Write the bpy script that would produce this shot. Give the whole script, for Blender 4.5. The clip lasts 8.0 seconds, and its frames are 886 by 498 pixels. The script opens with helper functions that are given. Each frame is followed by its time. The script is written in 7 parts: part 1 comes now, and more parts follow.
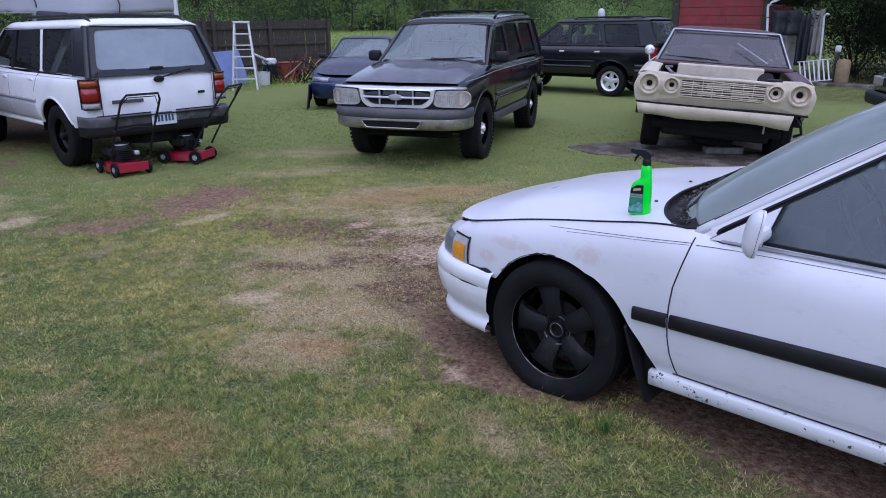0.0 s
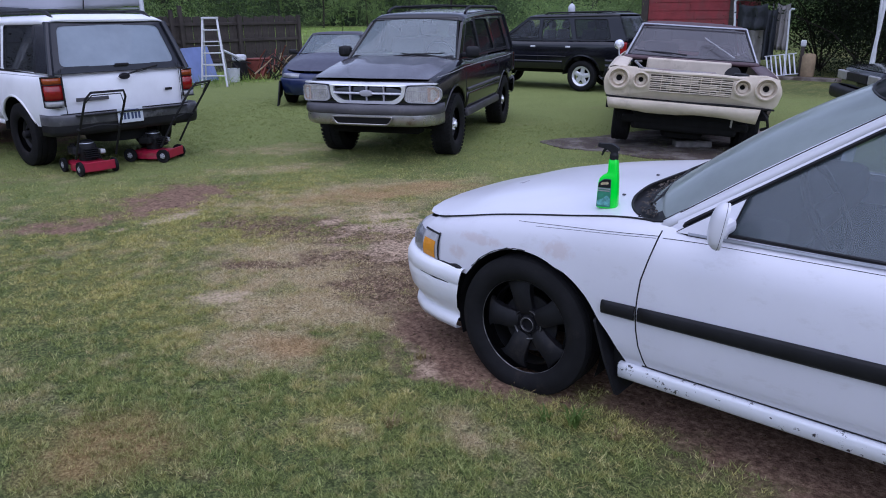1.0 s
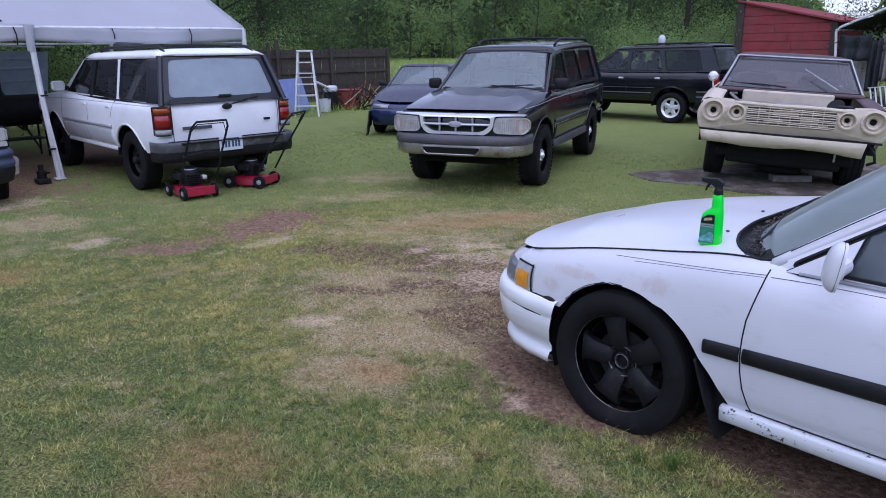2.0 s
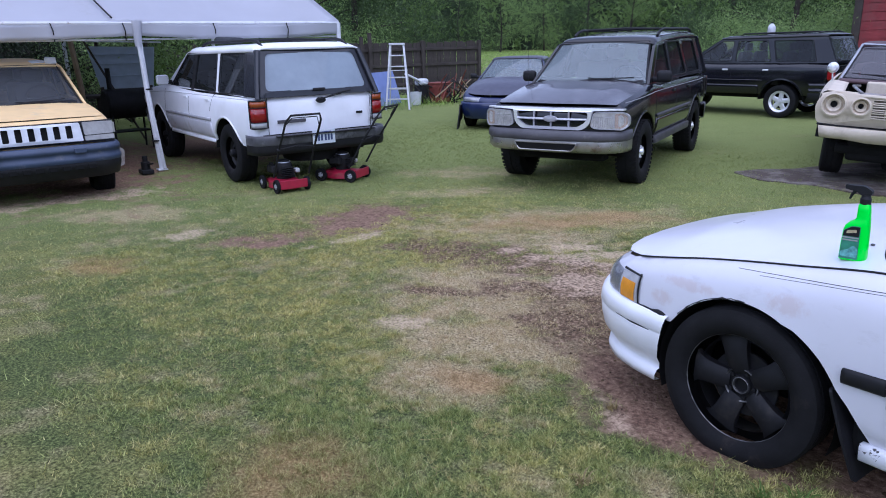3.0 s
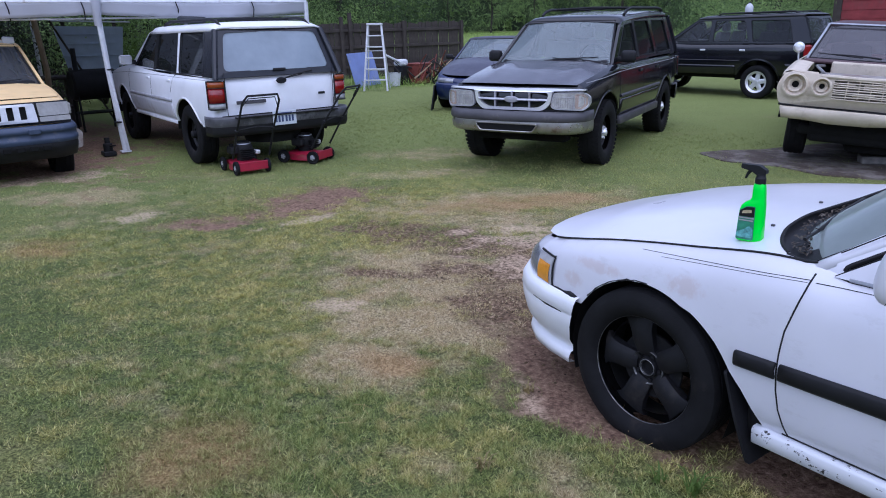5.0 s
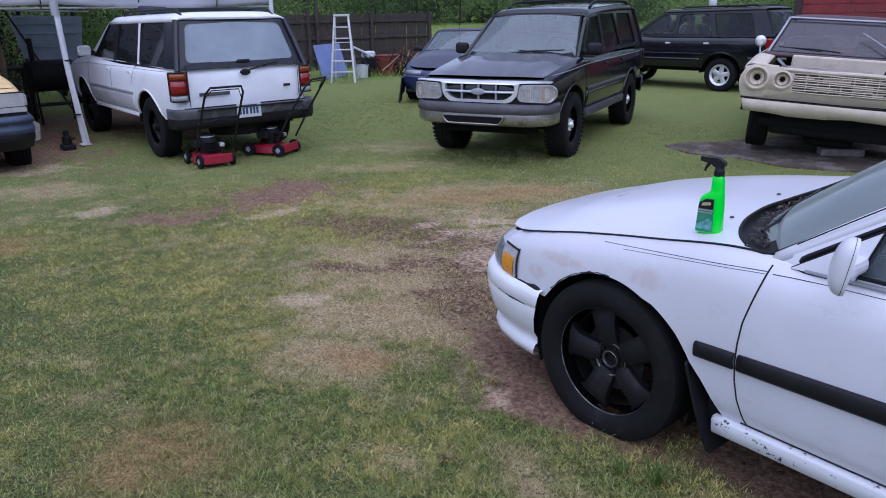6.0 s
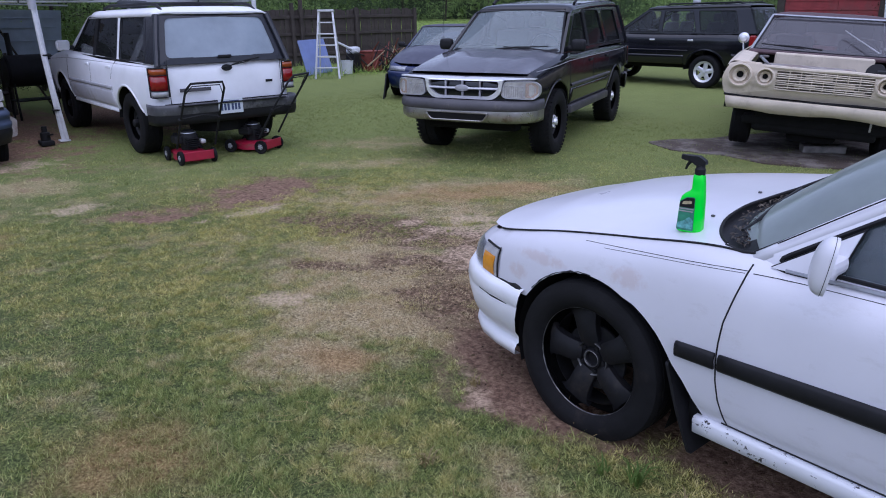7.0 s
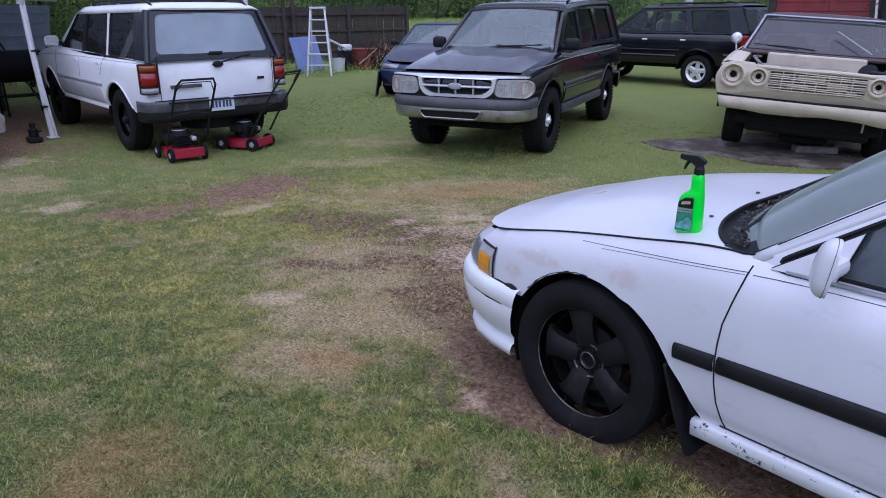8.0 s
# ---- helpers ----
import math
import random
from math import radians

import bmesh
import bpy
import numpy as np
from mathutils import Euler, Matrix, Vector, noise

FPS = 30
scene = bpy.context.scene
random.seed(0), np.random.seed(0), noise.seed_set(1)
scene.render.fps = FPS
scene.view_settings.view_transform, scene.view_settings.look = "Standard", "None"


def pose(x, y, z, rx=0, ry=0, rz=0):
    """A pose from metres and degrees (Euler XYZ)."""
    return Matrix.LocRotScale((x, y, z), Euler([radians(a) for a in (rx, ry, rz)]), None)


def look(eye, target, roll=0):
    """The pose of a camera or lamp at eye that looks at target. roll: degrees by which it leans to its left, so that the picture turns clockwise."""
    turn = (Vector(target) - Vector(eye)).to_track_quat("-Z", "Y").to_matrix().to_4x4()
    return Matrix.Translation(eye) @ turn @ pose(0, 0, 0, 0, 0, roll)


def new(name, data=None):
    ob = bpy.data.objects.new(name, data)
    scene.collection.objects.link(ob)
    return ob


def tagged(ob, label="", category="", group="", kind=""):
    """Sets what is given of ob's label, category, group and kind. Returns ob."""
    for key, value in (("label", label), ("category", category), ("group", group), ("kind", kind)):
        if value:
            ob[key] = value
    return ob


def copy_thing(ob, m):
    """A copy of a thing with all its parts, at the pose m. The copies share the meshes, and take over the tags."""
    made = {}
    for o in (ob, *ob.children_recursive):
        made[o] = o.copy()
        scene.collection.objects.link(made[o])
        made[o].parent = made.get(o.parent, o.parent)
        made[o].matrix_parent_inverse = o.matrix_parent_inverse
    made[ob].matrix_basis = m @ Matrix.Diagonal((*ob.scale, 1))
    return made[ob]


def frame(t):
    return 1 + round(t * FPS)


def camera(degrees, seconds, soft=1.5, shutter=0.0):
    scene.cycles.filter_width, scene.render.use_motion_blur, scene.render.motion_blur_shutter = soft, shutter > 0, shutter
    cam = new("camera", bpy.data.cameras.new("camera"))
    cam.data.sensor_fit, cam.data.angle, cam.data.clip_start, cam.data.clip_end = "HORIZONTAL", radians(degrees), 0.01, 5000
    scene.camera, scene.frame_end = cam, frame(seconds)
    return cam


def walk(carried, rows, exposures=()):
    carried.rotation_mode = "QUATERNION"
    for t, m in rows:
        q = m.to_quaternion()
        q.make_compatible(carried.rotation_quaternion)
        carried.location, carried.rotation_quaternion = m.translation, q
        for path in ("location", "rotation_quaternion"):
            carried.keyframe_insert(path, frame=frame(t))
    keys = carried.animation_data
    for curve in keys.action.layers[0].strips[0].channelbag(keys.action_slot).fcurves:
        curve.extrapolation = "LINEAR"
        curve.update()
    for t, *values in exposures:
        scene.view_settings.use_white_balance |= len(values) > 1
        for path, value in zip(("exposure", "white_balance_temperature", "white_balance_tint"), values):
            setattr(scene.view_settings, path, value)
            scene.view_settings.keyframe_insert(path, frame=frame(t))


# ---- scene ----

————

Set problem: Print the complete listing exactly, apart from any pictures.

Right answer:
Write the bpy script that would produce this shot. Give the whole script, for Blender 4.5. The clip lasts 8.0 seconds, and its frames are 886 by 498 pixels. The script opens with helper functions that are given. Each frame is followed by its time. The script is written in 7 parts: part 1 comes now, and more parts follow.
0.0 s
1.0 s
2.0 s
3.0 s
5.0 s
6.0 s
7.0 s
8.0 s
# ---- helpers ----
import math
import random
from math import radians

import bmesh
import bpy
import numpy as np
from mathutils import Euler, Matrix, Vector, noise

FPS = 30
scene = bpy.context.scene
random.seed(0), np.random.seed(0), noise.seed_set(1)
scene.render.fps = FPS
scene.view_settings.view_transform, scene.view_settings.look = "Standard", "None"


def pose(x, y, z, rx=0, ry=0, rz=0):
    """A pose from metres and degrees (Euler XYZ)."""
    return Matrix.LocRotScale((x, y, z), Euler([radians(a) for a in (rx, ry, rz)]), None)


def look(eye, target, roll=0):
    """The pose of a camera or lamp at eye that looks at target. roll: degrees by which it leans to its left, so that the picture turns clockwise."""
    turn = (Vector(target) - Vector(eye)).to_track_quat("-Z", "Y").to_matrix().to_4x4()
    return Matrix.Translation(eye) @ turn @ pose(0, 0, 0, 0, 0, roll)


def new(name, data=None):
    ob = bpy.data.objects.new(name, data)
    scene.collection.objects.link(ob)
    return ob


def tagged(ob, label="", category="", group="", kind=""):
    """Sets what is given of ob's label, category, group and kind. Returns ob."""
    for key, value in (("label", label), ("category", category), ("group", group), ("kind", kind)):
        if value:
            ob[key] = value
    return ob


def copy_thing(ob, m):
    """A copy of a thing with all its parts, at the pose m. The copies share the meshes, and take over the tags."""
    made = {}
    for o in (ob, *ob.children_recursive):
        made[o] = o.copy()
        scene.collection.objects.link(made[o])
        made[o].parent = made.get(o.parent, o.parent)
        made[o].matrix_parent_inverse = o.matrix_parent_inverse
    made[ob].matrix_basis = m @ Matrix.Diagonal((*ob.scale, 1))
    return made[ob]


def frame(t):
    return 1 + round(t * FPS)


def camera(degrees, seconds, soft=1.5, shutter=0.0):
    scene.cycles.filter_width, scene.render.use_motion_blur, scene.render.motion_blur_shutter = soft, shutter > 0, shutter
    cam = new("camera", bpy.data.cameras.new("camera"))
    cam.data.sensor_fit, cam.data.angle, cam.data.clip_start, cam.data.clip_end = "HORIZONTAL", radians(degrees), 0.01, 5000
    scene.camera, scene.frame_end = cam, frame(seconds)
    return cam


def walk(carried, rows, exposures=()):
    carried.rotation_mode = "QUATERNION"
    for t, m in rows:
        q = m.to_quaternion()
        q.make_compatible(carried.rotation_quaternion)
        carried.location, carried.rotation_quaternion = m.translation, q
        for path in ("location", "rotation_quaternion"):
            carried.keyframe_insert(path, frame=frame(t))
    keys = carried.animation_data
    for curve in keys.action.layers[0].strips[0].channelbag(keys.action_slot).fcurves:
        curve.extrapolation = "LINEAR"
        curve.update()
    for t, *values in exposures:
        scene.view_settings.use_white_balance |= len(values) > 1
        for path, value in zip(("exposure", "white_balance_temperature", "white_balance_tint"), values):
            setattr(scene.view_settings, path, value)
            scene.view_settings.keyframe_insert(path, frame=frame(t))


# ---- scene ----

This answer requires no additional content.